Belarus welcomes RU professor and author
As part of a three-day promotional tour in support of his recently-published book, Grigory Ioffe, professor of geospatial science at Radford University, was taken aback by his reception as he visited Minsk, Belarus, in January.
"The publicity exceeded my expectations," said Ioffe. "I met with President of Belarus, did television and press agency interviews and made two presentations, one at the Academy of Public Administration and one at the National Library."
Ioffe, was in Belarus to promote "Reassessing Lukashenka," an assessment of the long and controversial presidency of Alexander Lukashenka, president of Belarus, an Eastern European country with a population of more than nine million that borders both Russia and Ukraine.
"The book looks at President Lukashenka's presidency largely from a domestic vantage point," he said. "I tried to evaluate his presidency using a variety of cultural and economic criteria as well as historical context. I tried to go beyond just ideology."
Ioffe, who describes himself as "far from the corridors of power," was granted unique access to the controversial four-term head of state. For the nearly 300-page book published in October by Palgrave Macmillan, he interviewed Lukashenka twice, for seven hours in total.
Ioffe said the book's release came at a time when Lukashenka and Belarus are hoping to improve relations with the West. Belarus and its president recently hosted talks in Minsk, the Belarusian capital, on resolving the conflict in Ukraine.

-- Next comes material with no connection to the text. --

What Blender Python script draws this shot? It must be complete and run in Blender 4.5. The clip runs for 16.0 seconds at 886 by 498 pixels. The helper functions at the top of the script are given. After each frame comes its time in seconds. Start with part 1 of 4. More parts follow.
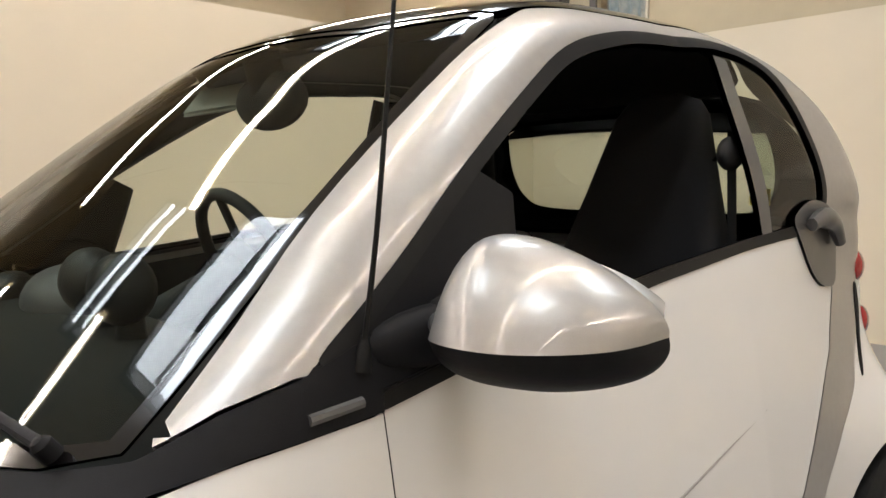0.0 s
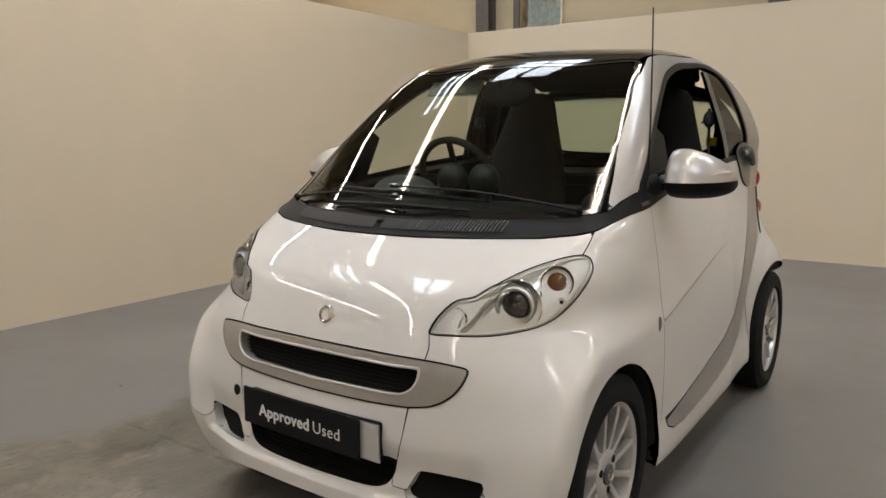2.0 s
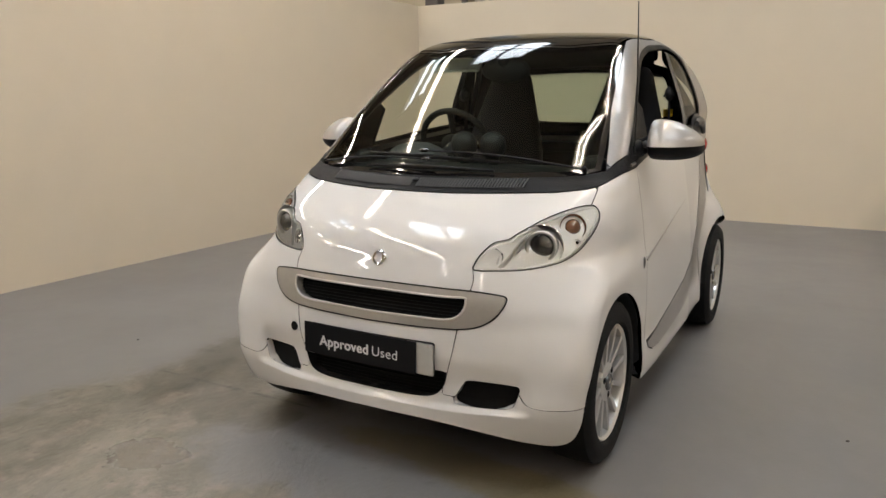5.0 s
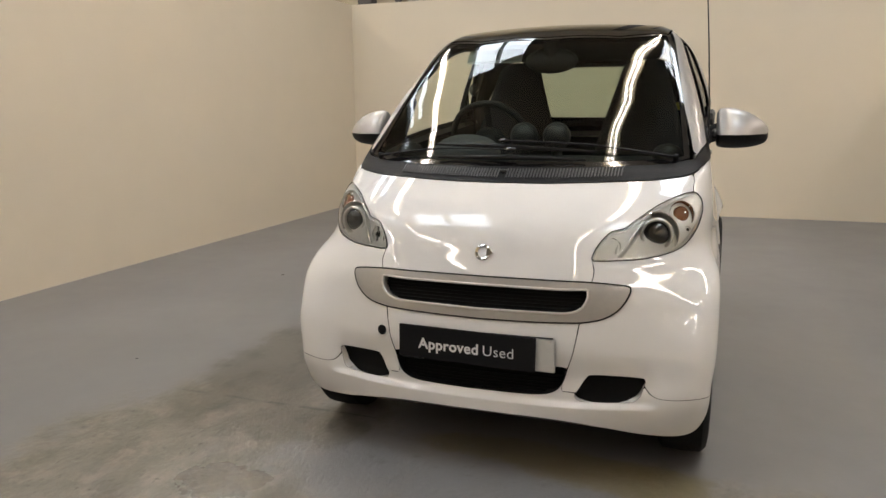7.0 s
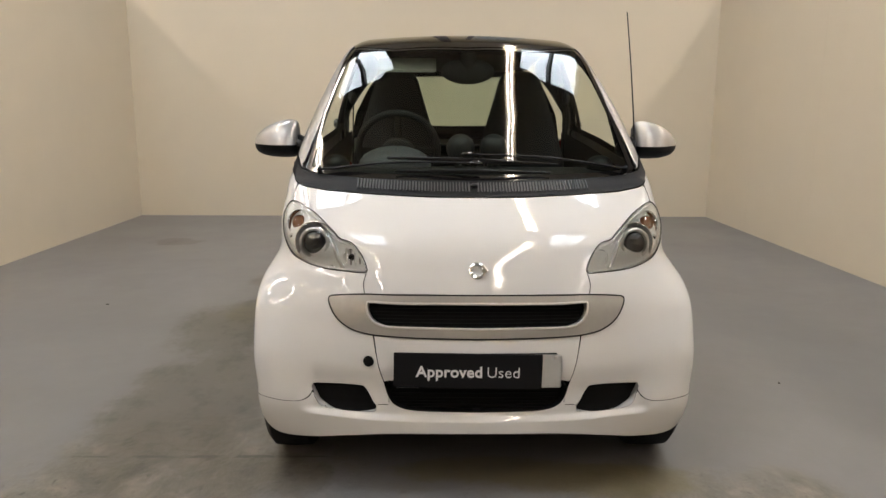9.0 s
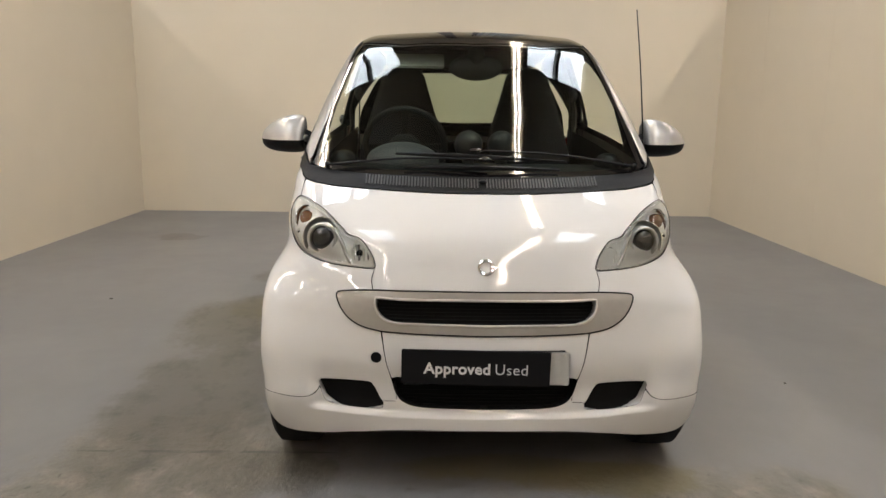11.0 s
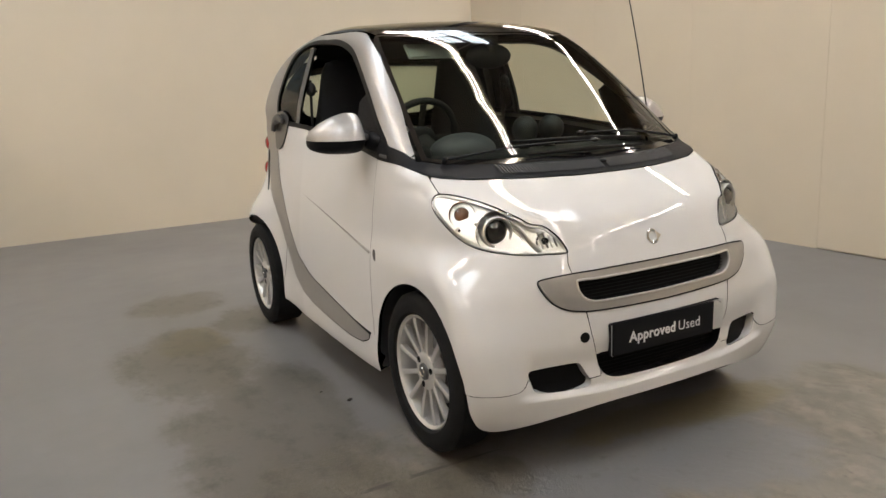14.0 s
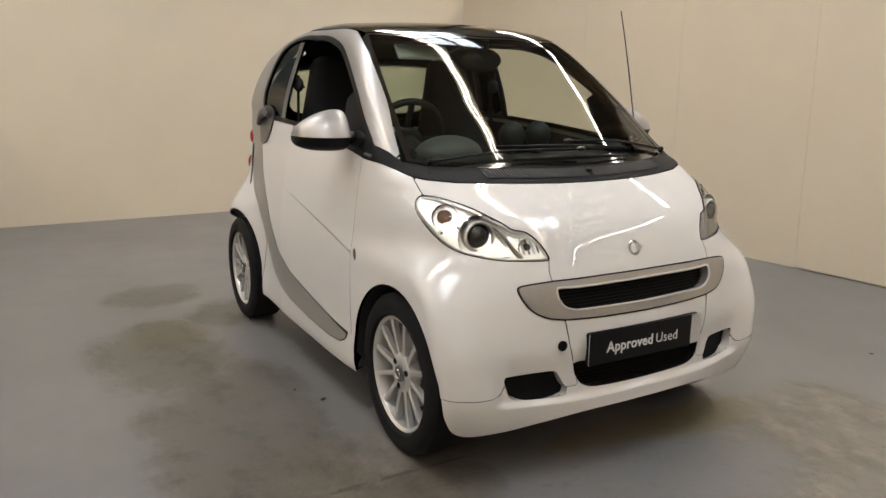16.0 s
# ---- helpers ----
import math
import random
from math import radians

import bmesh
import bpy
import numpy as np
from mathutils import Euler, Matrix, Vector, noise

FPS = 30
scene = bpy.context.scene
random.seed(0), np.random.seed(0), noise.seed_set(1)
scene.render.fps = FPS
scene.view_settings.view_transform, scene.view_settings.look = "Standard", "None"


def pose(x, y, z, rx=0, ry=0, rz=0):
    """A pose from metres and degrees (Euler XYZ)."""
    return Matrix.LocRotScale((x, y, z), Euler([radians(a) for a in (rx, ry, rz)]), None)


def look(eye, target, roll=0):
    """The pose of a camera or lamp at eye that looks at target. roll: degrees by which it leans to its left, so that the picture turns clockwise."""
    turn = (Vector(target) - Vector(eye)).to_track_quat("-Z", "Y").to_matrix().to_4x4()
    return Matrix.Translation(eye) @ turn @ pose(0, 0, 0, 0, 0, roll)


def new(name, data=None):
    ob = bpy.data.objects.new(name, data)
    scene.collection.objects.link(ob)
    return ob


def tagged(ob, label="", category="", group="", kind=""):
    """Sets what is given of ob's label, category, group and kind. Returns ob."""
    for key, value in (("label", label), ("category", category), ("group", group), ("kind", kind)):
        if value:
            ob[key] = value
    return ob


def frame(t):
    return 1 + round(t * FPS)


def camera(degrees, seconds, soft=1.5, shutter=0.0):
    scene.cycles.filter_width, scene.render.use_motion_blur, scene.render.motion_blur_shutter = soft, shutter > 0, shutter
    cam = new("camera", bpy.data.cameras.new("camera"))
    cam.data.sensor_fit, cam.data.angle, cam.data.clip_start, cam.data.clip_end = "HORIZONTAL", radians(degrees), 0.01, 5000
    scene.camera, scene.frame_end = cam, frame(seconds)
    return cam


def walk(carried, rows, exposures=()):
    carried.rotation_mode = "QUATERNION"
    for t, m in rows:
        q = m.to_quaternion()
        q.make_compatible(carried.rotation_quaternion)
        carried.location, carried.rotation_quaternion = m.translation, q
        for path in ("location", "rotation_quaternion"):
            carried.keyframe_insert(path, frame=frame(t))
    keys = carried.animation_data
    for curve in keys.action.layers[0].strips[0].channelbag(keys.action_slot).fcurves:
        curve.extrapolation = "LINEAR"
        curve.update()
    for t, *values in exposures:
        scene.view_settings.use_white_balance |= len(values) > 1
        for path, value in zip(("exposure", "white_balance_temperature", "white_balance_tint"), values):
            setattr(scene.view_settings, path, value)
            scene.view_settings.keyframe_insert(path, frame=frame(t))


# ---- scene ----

"It is a controversial book on a controversial man with both positive and negative views," he said. "In many ways, my conclusions are out of line with conventional wisdom. Economically, geopolitically and socially, Belarus is distinctive and the Lukashenka presidency is a product of those local conditions."

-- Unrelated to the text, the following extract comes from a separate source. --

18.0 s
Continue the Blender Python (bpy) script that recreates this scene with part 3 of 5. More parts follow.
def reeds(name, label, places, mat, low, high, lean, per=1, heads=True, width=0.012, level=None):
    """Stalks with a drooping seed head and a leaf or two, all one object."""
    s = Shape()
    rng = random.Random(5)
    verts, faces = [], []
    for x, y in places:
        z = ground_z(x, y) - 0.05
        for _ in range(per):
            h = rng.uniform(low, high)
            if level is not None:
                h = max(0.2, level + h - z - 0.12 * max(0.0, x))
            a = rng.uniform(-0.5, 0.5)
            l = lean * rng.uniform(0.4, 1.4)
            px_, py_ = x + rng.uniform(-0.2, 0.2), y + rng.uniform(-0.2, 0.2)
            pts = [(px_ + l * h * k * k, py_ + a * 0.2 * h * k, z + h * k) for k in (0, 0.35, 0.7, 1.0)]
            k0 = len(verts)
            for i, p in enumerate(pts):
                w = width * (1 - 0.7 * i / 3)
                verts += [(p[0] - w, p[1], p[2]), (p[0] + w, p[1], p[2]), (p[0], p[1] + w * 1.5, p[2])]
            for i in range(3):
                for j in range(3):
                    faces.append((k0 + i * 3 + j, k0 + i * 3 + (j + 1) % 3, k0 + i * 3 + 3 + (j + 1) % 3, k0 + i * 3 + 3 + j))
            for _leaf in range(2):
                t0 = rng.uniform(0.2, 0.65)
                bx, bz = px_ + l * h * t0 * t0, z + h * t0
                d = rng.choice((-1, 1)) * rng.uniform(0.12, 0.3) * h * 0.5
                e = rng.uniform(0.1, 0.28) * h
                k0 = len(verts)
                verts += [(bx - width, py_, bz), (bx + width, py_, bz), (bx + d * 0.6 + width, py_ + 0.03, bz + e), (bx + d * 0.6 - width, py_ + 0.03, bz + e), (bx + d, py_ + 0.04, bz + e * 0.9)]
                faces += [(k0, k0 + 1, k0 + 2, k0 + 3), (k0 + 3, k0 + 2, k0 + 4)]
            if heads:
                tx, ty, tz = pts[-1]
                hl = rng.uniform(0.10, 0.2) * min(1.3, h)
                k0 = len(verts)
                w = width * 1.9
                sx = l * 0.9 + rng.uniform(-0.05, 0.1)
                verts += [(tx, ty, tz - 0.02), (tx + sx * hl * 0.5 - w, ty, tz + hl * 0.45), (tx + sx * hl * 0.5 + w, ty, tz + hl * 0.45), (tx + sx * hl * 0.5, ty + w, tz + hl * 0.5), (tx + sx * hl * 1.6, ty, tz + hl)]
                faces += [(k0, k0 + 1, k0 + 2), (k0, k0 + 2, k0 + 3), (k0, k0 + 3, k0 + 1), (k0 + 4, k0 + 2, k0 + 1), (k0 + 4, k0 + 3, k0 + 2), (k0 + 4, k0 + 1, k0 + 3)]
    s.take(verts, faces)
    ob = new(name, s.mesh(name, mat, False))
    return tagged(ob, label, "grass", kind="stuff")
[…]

Ioffe began his study of Belarus in 2001. As he studied the country, the country's president and the environment in which Lukashenka has flourished became a compelling subject to Ioffe, a human geography specialist.
"He is an authoritarian leader who has been in power for more than 20 years and he succeeded in many ways. Any student of the country must acknowledge this monumental figure and the conditions in which he has arisen," Ioffe said.
The whirlwind tour in support of his book's release and his reception in Belarus were unique experiences for an academic author, Ioffe said. A highlight of the tour came when Ioffe addressed more than 300 Belarusian guests at a speech at the Academy of Public Administration. The audience at the National Library was smaller but with several prominent attendees including Minister of Information of Belarus, Head of the Political Section of the European Union's Delegation to Belarus, First Secretary of the Russian Embassy, and quite a few Belarusian entrepreneurs.
"It was unusual and, at times, awkward, but it was enjoyable and eventful," Ioffe said.